# DATA SHOWN start
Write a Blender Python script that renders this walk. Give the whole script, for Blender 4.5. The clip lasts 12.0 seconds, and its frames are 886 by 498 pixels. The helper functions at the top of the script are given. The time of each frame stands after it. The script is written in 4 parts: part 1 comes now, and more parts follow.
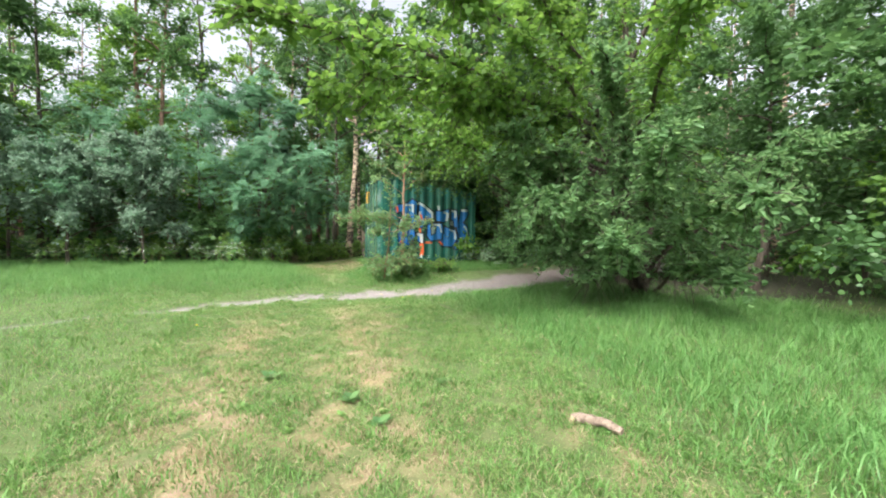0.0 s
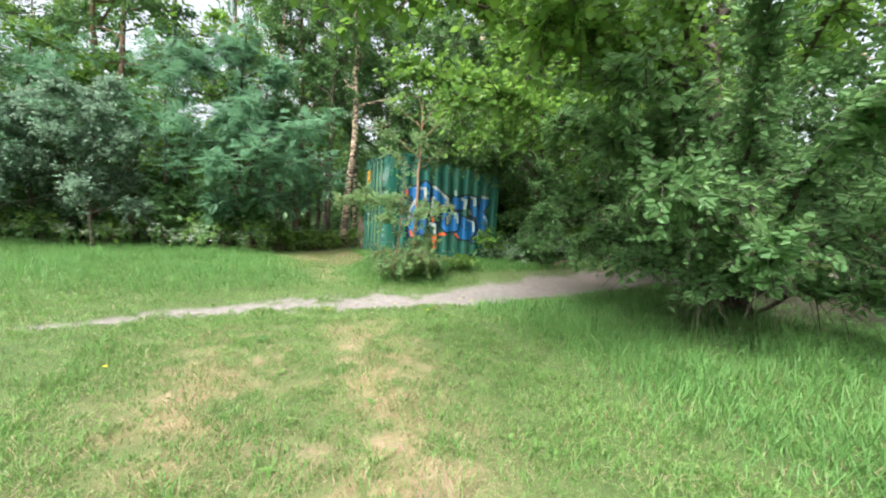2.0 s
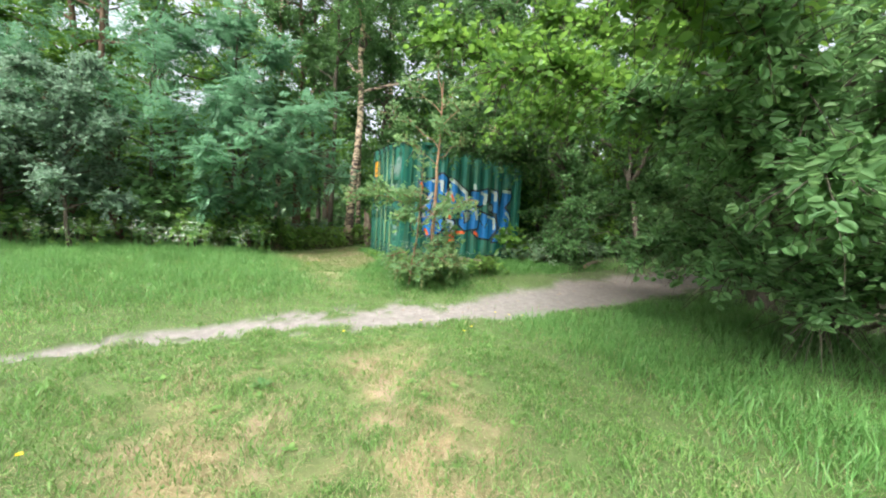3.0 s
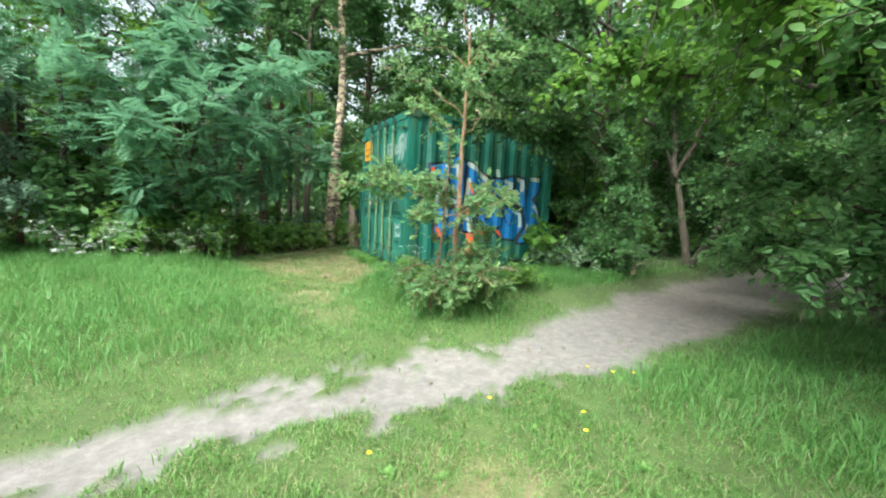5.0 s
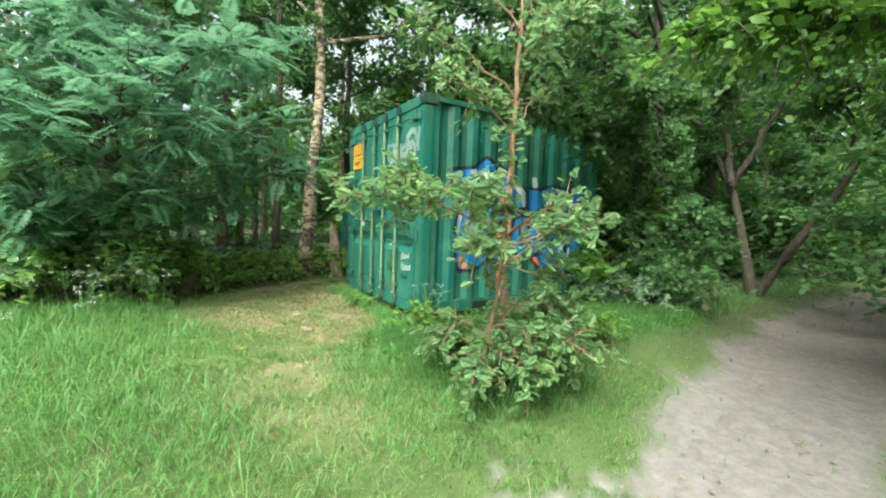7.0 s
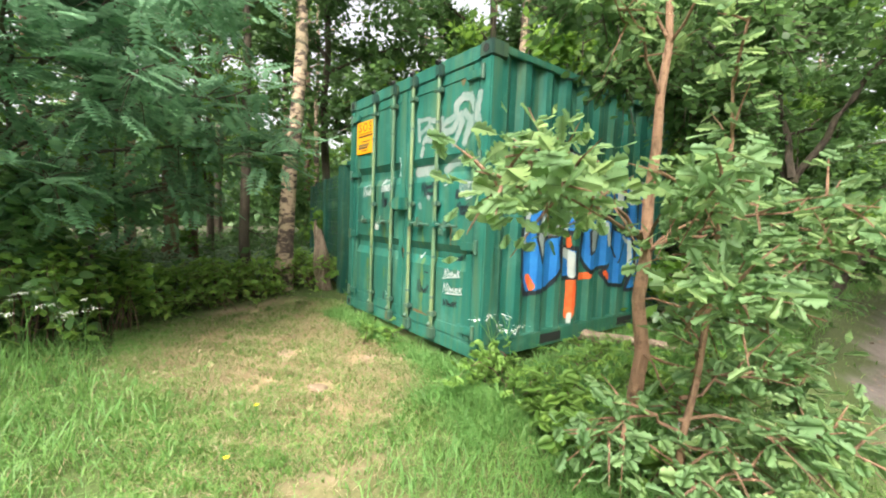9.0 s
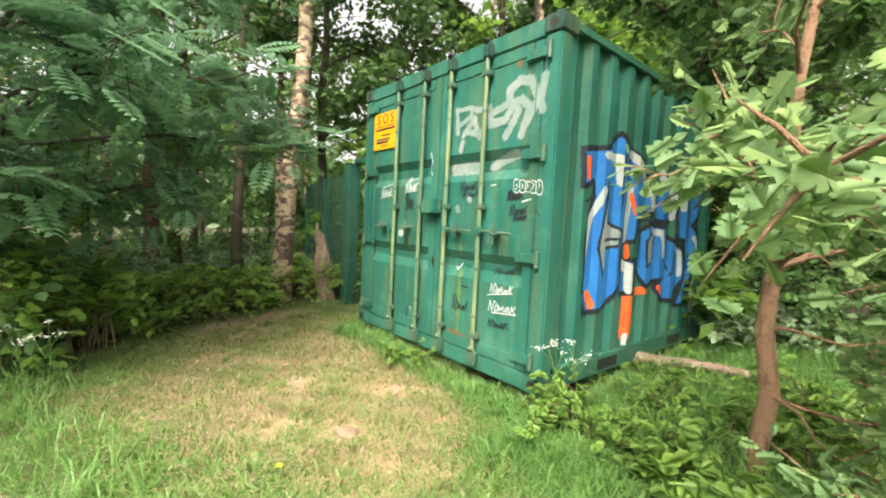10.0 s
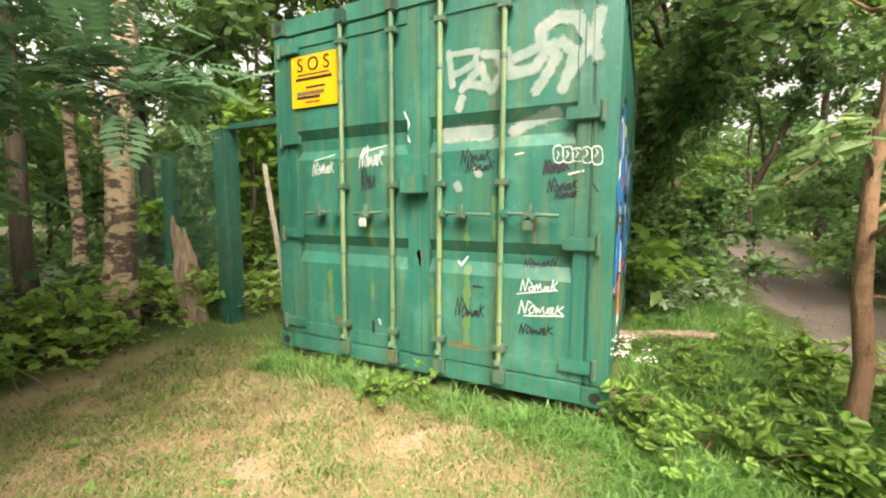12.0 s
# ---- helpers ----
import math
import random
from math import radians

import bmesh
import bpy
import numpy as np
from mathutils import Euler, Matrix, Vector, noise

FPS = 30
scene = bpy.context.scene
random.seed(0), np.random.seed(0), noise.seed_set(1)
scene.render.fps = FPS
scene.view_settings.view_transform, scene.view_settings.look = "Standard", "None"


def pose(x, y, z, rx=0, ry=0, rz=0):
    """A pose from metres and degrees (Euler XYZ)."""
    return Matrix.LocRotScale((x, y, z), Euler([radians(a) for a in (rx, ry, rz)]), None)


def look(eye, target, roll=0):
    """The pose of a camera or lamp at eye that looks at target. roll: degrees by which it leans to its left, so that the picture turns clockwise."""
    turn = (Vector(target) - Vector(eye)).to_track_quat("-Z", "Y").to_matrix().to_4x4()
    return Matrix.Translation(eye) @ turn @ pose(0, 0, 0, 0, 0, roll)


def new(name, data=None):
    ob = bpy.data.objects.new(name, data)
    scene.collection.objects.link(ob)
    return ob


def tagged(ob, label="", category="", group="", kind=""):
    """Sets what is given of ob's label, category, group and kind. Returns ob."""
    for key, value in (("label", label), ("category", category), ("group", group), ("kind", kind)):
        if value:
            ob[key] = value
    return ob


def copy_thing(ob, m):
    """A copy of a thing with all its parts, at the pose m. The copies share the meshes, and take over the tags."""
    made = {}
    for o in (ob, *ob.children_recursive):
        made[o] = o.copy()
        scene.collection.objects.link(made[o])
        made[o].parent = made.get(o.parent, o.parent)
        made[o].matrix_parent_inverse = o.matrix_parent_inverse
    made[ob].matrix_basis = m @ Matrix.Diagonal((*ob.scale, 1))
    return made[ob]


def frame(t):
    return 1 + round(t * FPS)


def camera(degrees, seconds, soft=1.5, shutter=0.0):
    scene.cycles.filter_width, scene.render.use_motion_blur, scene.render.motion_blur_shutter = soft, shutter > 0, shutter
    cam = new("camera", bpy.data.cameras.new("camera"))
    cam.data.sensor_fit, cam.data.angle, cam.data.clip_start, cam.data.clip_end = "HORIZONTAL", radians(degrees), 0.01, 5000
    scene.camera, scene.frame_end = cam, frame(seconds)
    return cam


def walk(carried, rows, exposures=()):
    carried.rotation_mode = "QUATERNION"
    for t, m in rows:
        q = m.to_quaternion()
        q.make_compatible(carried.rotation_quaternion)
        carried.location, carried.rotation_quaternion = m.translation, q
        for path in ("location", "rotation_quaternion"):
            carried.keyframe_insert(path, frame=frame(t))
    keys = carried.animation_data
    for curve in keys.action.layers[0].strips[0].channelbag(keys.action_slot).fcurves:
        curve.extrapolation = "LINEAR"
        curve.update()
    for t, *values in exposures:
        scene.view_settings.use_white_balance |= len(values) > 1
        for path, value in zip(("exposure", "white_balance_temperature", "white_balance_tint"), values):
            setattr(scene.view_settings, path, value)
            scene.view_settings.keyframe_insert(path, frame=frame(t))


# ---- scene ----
cam = camera(94.7, 12.0, 2.0)
PATH = [
    (0, (-0.665, -0.671, 1.387), (0.076, 1.184, 1.29), 0.9),
    (0.5, (-0.645, -0.246, 1.392), (0.098, 1.609, 1.327), 1.1),
    (1, (-0.667, 0.286, 1.371), (0.15, 2.109, 1.28), 1.9),
    (1.5, (-0.586, 0.861, 1.342), (0.216, 2.688, 1.207), 2.7),
    (2, (-0.596, 1.446, 1.344), (0.204, 3.273, 1.201), 3.2),
    (2.5, (-0.614, 1.995, 1.371), (0.207, 3.811, 1.208), 3.2),
    (3, (-0.61, 2.554, 1.389), (0.201, 4.374, 1.215), 3.3),
    (3.2, (-0.597, 2.777, 1.38), (0.224, 4.592, 1.198), 3.4),
    (4.8, (-0.525, 4.549, 1.433), (0.404, 6.306, 1.211), 3.2),
    (5, (-0.482, 4.729, 1.433), (0.453, 6.483, 1.215), 3.0),
    (5.5, (-0.368, 5.264, 1.413), (0.574, 7.017, 1.218), 2.9),
    (6, (-0.319, 5.777, 1.383), (0.673, 7.503, 1.201), 2.9),
    (6.5, (-0.249, 6.283, 1.374), (0.789, 7.984, 1.212), 3.1),
    (6.7, (-0.224, 6.444, 1.406), (0.818, 8.145, 1.26), 2.5),
    (8.3, (-0.071, 7.789, 1.497), (1.036, 9.452, 1.393), 2.3),
    (8.5, (-0.095, 7.964, 1.487), (1.031, 9.612, 1.374), 2.3),
    (9, (-0.17, 8.377, 1.498), (1.05, 9.955, 1.351), 2.2),
    (9.5, (-0.207, 8.738, 1.476), (1.052, 10.284, 1.325), 2.1),
    (10, (-0.207, 9.103, 1.491), (1.079, 10.629, 1.366), 2.9),
    (10.5, (-0.247, 9.438, 1.47), (1.17, 10.836, 1.267), 2.0),
    (11, (-0.297, 9.807, 1.492), (1.227, 11.079, 1.244), 0.4),
    (11.5, (-0.31, 10.207, 1.489), (1.336, 11.328, 1.304), -0.1),
    (12, (-0.313, 10.535, 1.466), (1.474, 11.412, 1.278), 0.3),
]
walk(cam, [(t, look(eye, target, roll)) for t, eye, target, roll in PATH], [(0, 1.42, 6250, 14), (3, 1.5, 6250, 8), (5, 1.52, 6000, 0), (6.5, 1.5, 6150, -3), (8.5, 1.66, 6600, 11), (12, 1.76, 7800, 17)])


# ---- world and light: a bright overcast sky with a soft high sun ----
world = bpy.data.worlds.new("overcast")
scene.world = world
world.use_nodes = True
wn = world.node_tree
wn.nodes.clear()
sky = wn.nodes.new("ShaderNodeTexSky")
sky.sky_type = "NISHITA"
sky.sun_disc = False
sky.sun_elevation = radians(52)
sky.sun_rotation = radians(238)
sky.dust_density = 6.0
sky.ozone_density = 1.0
hsv = wn.nodes.new("ShaderNodeHueSaturation")
hsv.inputs["Saturation"].default_value = 0.25
wbg = wn.nodes.new("ShaderNodeBackground")
wbg.inputs["Strength"].default_value = 0.15
wout = wn.nodes.new("ShaderNodeOutputWorld")
wn.links.new(sky.outputs[0], hsv.inputs["Color"])
wn.links.new(hsv.outputs[0], wbg.inputs[0])
wn.links.new(wbg.outputs[0], wout.inputs[0])
sun = new("sun", bpy.data.lights.new("sun", "SUN"))
sun.data.energy = 2.3
sun.data.angle = radians(30)
sun.data.color = (1.0, 0.96, 0.88)
sun.matrix_world = look((-22, -6, 34), (0, 8, 0))


# ---- materials ----
class Nodes:
    def __init__(self, name):
        self.mat = bpy.data.materials.new(name)
        self.mat.use_nodes = True
        self.tree = self.mat.node_tree
        self.bsdf = self.tree.nodes["Principled BSDF"]
        self.out = self.tree.nodes["Material Output"]

    def add(self, kind, **inputs):
        n = self.tree.nodes.new(kind)
        for k, v in inputs.items():
            n.inputs[k].default_value = v
        return n

    def link(self, a, b):
        self.tree.links.new(a, b)

    def coords(self):
        return self.add("ShaderNodeTexCoord").outputs["Object"]

    def noise(self, scale, detail=4.0, rough=0.6, vec=None):
        n = self.add("ShaderNodeTexNoise", Scale=scale, Detail=detail, Roughness=rough)
        self.link(vec if vec is not None else self.coords(), n.inputs["Vector"])
        return n.outputs["Fac"]

    def ramp(self, fac, *stops):
        r = self.add("ShaderNodeValToRGB")
        e = r.color_ramp.elements
        while len(e) < len(stops):
            e.new(0.5)
        for el, (p, c) in zip(e, stops):
            el.position = p
            el.color = (*c, 1) if len(c) == 3 else c
        self.link(fac, r.inputs[0])
        return r.outputs["Color"]

    def mix(self, fac, a, b, mode="MIX"):
        m = self.add("ShaderNodeMix")
        m.data_type = "RGBA"
        m.blend_type = mode
        for v, s in ((fac, m.inputs[0]), (a, m.inputs[6]), (b, m.inputs[7])):
            if isinstance(v, (int, float)):
                s.default_value = v
            elif isinstance(v, tuple):
                s.default_value = (*v, 1)
            else:
                self.link(v, s)
        return m.outputs[2]

    def math(self, op, a, b=0.0):
        m = self.add("ShaderNodeMath")
        m.operation = op
        for v, s in ((a, m.inputs[0]), (b, m.inputs[1])):
            if isinstance(v, (int, float)):
                s.default_value = v
            else:
                self.link(v, s)
        return m.outputs[0]

    def bump(self, height, strength=0.3, dist=0.02):
        b = self.add("ShaderNodeBump", Strength=strength, Distance=dist)
        self.link(height, b.inputs["Height"])
        self.link(b.outputs[0], self.bsdf.inputs["Normal"])

    def base(self, colour, rough=0.7, metal=0.0):
        if isinstance(colour, tuple):
            self.bsdf.inputs["Base Color"].default_value = (*colour, 1)
        else:
            self.link(colour, self.bsdf.inputs["Base Color"])
        self.bsdf.inputs["Roughness"].default_value = rough
        self.bsdf.inputs["Metallic"].default_value = metal
        return self.mat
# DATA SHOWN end
Which lines contain the word "soft"? Copy each one.

def camera(degrees, seconds, soft=1.5, shutter=0.0):
    scene.cycles.filter_width, scene.render.use_motion_blur, scene.render.motion_blur_shutter = soft, shutter > 0, shutter
# ---- world and light: a bright overcast sky with a soft high sun ----